How to calculate effective savings (simple step-by-step)
- Identify the promotion type (one-time credit, bill credit over X months, device trade-in credit, gift card).
- Convert one-time credits to monthly equivalents across your expected ownership horizon (12/24/36 months).
- Factor in device financing terms: interest, installment months, and whether credits reduce device balance or monthly plan line item.
- Add mandatory fees and taxes (not every promo covers these). Use the carrier’s checkout summary or ask chat support to confirm taxed amounts.
- Adjust for churn risk: if credits require 36 months and you expect to switch/change plans sooner, reduce advertised value proportionally.

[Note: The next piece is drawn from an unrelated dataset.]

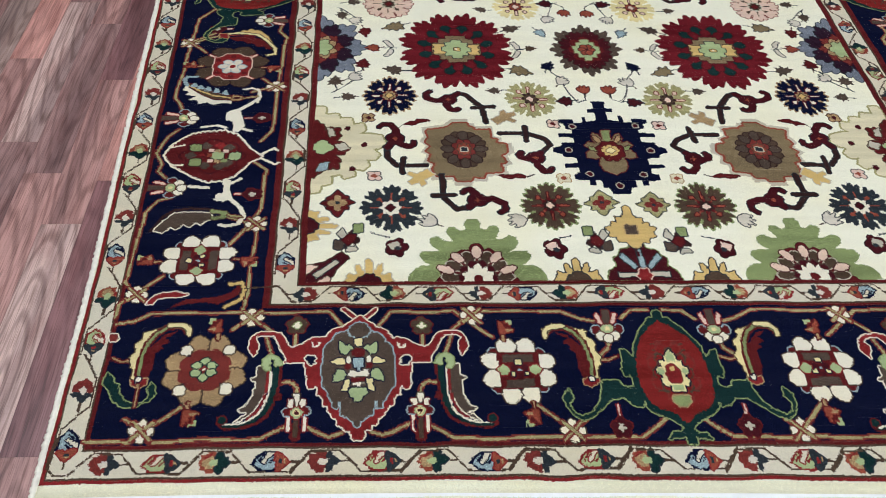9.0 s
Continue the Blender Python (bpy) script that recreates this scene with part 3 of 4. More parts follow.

Example: a $200 credit spread over 24 months = $8.33/month. A $50 one-time credit over 24 months = $2.08/month. If the $200 requires a qualifying trade-in and you don’t have one, its real value = $0.
Stacking tactics: How to make AT&T’s $50-off beat bigger headline deals
- Combine with auto-pay and paperless billing — most carriers add $5–10/month savings for autopay; stacking makes the $50 more meaningful relative to monthly price.
- Use verified coupons from trusted portals — coupons that reduce activation or accessory costs can be stacked in checkout; verify stack rules before purchase.
- Take advantage of account-level promotions — existing AT&T customers occasionally get retention credits; call retention and mention competitor offers to negotiate extra credits.
- Leverage employer/student/military discounts — those percent discounts apply to monthly rates and multiply the impact of a one-time $50 credit.
- Time your signup — sign during promotional windows (like January deals) and align with device launches or the end of old billing cycles to maximize first-month credit utility.
Red flags — when to avoid that $50
Not all $50-off promos are clean wins. Beware:
- Promotions that require prepayment or gift-card purchases that you can’t fully redeem.
- Offers that attach to specific device SKUs only — you could be forced into a higher-cost phone.
- Deals that void if you change plan tiers, add lines, or miss a single autopay date.